> What you are asked to do
Say only how many lines contain the word "this".

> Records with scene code
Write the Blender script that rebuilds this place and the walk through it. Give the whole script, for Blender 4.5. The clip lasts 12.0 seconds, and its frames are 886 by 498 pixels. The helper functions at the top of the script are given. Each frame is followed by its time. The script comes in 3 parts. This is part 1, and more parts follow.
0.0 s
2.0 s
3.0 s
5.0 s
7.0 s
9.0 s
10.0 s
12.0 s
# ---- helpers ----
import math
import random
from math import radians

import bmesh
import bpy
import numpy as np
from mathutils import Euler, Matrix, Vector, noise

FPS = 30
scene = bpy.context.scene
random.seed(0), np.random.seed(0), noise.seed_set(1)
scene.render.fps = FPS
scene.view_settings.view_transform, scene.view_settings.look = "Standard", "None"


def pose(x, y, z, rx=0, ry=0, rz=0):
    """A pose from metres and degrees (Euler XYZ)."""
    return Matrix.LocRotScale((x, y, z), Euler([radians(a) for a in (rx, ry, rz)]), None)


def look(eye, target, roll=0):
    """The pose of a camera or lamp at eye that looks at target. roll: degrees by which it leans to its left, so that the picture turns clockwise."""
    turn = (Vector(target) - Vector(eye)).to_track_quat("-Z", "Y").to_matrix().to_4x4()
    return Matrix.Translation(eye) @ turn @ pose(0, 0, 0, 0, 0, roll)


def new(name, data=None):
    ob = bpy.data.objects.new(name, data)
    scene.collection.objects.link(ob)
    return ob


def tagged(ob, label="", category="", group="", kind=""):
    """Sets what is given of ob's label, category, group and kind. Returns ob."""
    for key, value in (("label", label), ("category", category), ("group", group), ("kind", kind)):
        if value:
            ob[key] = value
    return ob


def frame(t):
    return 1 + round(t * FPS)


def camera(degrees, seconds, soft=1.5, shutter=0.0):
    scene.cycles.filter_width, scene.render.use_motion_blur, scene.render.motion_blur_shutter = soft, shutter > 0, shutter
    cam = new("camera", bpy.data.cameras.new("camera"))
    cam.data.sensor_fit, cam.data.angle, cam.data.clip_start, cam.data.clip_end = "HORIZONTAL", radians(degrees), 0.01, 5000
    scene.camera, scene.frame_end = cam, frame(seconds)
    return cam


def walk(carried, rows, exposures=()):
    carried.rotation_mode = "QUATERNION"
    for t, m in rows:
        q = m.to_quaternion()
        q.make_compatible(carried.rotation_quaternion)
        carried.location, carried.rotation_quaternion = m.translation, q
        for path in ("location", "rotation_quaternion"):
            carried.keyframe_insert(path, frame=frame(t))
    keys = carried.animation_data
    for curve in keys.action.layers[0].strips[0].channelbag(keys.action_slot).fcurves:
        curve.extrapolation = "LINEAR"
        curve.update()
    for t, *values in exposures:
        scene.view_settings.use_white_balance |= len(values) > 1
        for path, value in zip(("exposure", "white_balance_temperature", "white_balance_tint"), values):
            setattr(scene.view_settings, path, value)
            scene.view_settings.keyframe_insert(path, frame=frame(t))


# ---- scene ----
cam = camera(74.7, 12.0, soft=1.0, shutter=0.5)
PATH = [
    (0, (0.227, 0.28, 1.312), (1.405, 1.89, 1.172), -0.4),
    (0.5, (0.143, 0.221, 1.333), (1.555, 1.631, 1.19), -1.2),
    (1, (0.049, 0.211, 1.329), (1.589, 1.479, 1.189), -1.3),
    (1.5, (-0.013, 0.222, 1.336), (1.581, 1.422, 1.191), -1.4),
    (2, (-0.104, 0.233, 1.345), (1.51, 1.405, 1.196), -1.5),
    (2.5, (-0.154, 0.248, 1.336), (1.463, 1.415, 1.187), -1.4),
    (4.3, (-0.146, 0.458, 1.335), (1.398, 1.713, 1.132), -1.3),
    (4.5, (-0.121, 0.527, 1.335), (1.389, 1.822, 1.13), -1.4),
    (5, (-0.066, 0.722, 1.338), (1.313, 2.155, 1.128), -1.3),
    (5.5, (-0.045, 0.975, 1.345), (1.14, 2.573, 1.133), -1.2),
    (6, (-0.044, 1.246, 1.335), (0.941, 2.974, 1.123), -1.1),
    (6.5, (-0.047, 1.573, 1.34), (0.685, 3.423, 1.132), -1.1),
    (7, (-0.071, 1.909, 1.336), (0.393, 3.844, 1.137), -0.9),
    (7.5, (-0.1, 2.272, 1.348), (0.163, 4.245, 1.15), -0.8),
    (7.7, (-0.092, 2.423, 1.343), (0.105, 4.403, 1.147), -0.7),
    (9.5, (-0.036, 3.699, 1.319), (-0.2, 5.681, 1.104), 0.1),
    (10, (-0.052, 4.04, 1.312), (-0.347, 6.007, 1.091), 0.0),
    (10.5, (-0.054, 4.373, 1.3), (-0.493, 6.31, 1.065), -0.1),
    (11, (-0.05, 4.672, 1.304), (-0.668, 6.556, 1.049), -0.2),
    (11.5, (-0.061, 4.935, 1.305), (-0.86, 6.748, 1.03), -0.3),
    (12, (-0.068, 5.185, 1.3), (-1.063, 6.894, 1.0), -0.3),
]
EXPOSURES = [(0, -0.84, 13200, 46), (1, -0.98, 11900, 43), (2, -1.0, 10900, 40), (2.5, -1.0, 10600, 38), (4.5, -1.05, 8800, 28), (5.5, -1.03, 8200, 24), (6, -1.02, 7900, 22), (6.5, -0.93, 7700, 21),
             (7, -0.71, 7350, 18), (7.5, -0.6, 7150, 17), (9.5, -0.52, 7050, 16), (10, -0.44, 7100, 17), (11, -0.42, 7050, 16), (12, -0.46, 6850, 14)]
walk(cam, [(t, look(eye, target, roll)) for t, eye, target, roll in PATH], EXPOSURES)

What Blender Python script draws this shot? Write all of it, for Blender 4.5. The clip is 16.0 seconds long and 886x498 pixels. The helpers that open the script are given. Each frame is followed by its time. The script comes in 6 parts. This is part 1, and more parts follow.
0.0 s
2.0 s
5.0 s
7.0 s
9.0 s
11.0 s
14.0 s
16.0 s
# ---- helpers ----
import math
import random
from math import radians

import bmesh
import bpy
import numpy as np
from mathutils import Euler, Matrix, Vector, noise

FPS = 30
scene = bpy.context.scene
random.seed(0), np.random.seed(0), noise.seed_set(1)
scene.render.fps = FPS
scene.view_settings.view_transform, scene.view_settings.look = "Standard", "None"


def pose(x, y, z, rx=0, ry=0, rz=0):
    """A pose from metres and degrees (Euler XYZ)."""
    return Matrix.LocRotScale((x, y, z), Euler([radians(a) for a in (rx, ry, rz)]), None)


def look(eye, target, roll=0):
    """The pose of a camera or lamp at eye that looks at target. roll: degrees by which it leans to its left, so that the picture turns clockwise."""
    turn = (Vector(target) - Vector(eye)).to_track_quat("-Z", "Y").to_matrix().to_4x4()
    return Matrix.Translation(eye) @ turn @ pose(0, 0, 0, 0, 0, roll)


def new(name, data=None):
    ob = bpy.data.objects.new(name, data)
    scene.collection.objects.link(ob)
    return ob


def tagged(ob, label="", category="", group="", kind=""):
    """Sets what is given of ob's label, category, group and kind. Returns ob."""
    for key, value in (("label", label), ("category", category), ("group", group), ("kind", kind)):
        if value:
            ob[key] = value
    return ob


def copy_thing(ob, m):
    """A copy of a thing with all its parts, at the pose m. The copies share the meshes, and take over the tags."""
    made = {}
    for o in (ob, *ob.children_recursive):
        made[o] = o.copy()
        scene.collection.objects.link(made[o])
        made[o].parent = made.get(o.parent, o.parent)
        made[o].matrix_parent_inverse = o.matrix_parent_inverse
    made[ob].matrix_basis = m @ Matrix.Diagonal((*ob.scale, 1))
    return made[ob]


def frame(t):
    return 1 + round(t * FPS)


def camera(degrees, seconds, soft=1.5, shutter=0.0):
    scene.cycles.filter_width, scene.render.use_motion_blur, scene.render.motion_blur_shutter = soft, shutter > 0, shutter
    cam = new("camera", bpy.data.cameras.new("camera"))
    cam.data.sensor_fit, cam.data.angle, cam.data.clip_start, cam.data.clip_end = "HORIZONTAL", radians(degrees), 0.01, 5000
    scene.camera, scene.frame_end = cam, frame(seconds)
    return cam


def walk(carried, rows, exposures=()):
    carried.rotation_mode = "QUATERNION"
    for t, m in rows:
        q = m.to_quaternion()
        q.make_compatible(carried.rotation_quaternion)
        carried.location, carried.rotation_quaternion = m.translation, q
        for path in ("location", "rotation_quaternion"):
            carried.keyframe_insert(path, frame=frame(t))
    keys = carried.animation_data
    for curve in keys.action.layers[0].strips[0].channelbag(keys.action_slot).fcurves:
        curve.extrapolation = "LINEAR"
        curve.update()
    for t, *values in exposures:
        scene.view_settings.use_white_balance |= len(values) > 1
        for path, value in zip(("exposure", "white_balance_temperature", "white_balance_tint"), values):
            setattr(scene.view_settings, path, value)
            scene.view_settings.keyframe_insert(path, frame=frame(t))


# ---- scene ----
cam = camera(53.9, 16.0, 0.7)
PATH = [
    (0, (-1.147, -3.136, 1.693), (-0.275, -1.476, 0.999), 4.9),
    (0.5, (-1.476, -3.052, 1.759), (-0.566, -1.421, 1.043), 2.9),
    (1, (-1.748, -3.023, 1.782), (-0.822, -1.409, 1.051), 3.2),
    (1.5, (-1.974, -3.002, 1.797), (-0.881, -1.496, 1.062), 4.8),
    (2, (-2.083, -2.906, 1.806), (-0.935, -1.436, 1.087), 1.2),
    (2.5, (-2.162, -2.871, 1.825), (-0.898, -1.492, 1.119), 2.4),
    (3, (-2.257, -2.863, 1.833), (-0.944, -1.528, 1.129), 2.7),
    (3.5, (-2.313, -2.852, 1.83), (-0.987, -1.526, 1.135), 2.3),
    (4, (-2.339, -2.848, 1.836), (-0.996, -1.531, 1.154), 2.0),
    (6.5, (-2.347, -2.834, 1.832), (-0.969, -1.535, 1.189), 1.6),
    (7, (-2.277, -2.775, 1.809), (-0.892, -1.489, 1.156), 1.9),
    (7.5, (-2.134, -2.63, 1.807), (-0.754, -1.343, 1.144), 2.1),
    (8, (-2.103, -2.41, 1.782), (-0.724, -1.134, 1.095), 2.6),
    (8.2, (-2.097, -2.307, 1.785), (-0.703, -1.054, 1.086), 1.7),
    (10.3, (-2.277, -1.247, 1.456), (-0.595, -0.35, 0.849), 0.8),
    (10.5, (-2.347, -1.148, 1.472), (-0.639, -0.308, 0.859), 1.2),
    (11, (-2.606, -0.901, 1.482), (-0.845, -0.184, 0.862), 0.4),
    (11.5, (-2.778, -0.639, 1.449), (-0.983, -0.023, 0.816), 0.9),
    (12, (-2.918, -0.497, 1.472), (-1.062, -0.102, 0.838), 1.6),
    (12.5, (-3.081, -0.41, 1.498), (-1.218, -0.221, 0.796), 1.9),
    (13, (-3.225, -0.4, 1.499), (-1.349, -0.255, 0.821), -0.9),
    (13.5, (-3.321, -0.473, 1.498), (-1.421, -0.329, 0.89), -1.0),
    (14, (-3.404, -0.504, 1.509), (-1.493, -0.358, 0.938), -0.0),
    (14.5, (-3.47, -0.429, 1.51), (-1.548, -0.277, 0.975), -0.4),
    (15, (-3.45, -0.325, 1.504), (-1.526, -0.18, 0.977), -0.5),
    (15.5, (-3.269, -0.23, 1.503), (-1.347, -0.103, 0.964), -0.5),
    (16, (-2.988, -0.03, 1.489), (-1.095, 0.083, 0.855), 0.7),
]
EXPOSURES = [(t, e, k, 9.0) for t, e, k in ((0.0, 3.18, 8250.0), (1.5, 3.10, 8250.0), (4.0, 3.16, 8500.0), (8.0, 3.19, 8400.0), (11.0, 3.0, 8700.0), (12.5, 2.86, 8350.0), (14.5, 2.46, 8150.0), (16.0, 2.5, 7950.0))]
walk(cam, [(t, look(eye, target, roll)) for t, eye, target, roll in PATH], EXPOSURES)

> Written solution
2